PROBLEM TO SOLVE → Give the listing again character for character, but drop the images.
——————
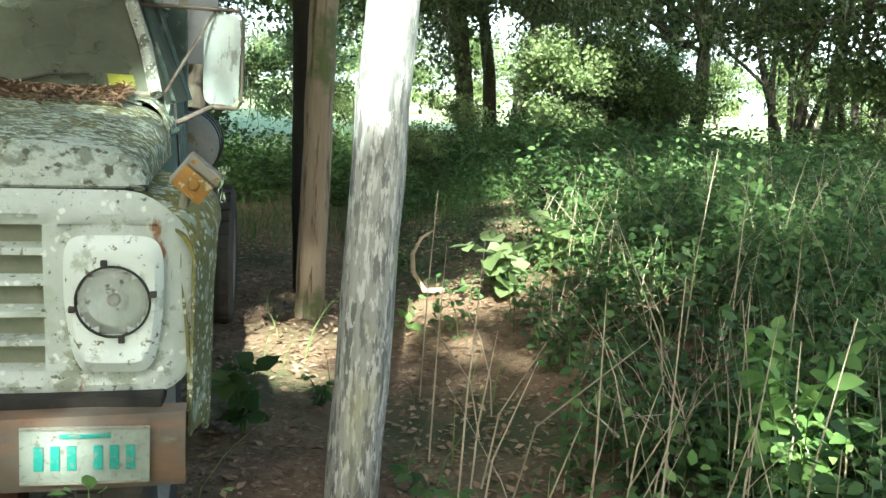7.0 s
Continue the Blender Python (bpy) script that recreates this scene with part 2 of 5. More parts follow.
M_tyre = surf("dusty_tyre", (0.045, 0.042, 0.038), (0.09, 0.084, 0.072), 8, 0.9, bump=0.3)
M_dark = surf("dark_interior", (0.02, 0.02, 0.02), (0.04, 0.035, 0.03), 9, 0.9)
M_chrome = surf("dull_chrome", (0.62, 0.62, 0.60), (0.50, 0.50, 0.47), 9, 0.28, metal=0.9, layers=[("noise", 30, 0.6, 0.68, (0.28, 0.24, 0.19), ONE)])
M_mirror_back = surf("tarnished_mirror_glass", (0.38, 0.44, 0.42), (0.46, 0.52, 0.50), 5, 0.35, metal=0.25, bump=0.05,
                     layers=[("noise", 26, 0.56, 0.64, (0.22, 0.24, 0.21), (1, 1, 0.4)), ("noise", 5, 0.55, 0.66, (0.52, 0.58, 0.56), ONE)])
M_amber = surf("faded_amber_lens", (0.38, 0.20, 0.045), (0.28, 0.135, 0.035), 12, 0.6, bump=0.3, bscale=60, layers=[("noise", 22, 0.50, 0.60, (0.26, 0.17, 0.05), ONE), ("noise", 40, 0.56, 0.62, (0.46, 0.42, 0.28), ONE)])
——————
PROBLEM SOLUTION →
7.0 s
Continue the Blender Python (bpy) script that recreates this scene with part 2 of 5. More parts follow.
M_tyre = surf("dusty_tyre", (0.045, 0.042, 0.038), (0.09, 0.084, 0.072), 8, 0.9, bump=0.3)
M_dark = surf("dark_interior", (0.02, 0.02, 0.02), (0.04, 0.035, 0.03), 9, 0.9)
M_chrome = surf("dull_chrome", (0.62, 0.62, 0.60), (0.50, 0.50, 0.47), 9, 0.28, metal=0.9, layers=[("noise", 30, 0.6, 0.68, (0.28, 0.24, 0.19), ONE)])
M_mirror_back = surf("tarnished_mirror_glass", (0.38, 0.44, 0.42), (0.46, 0.52, 0.50), 5, 0.35, metal=0.25, bump=0.05,
                     layers=[("noise", 26, 0.56, 0.64, (0.22, 0.24, 0.21), (1, 1, 0.4)), ("noise", 5, 0.55, 0.66, (0.52, 0.58, 0.56), ONE)])
M_amber = surf("faded_amber_lens", (0.38, 0.20, 0.045), (0.28, 0.135, 0.035), 12, 0.6, bump=0.3, bscale=60, layers=[("noise", 22, 0.50, 0.60, (0.26, 0.17, 0.05), ONE), ("noise", 40, 0.56, 0.62, (0.46, 0.42, 0.28), ONE)])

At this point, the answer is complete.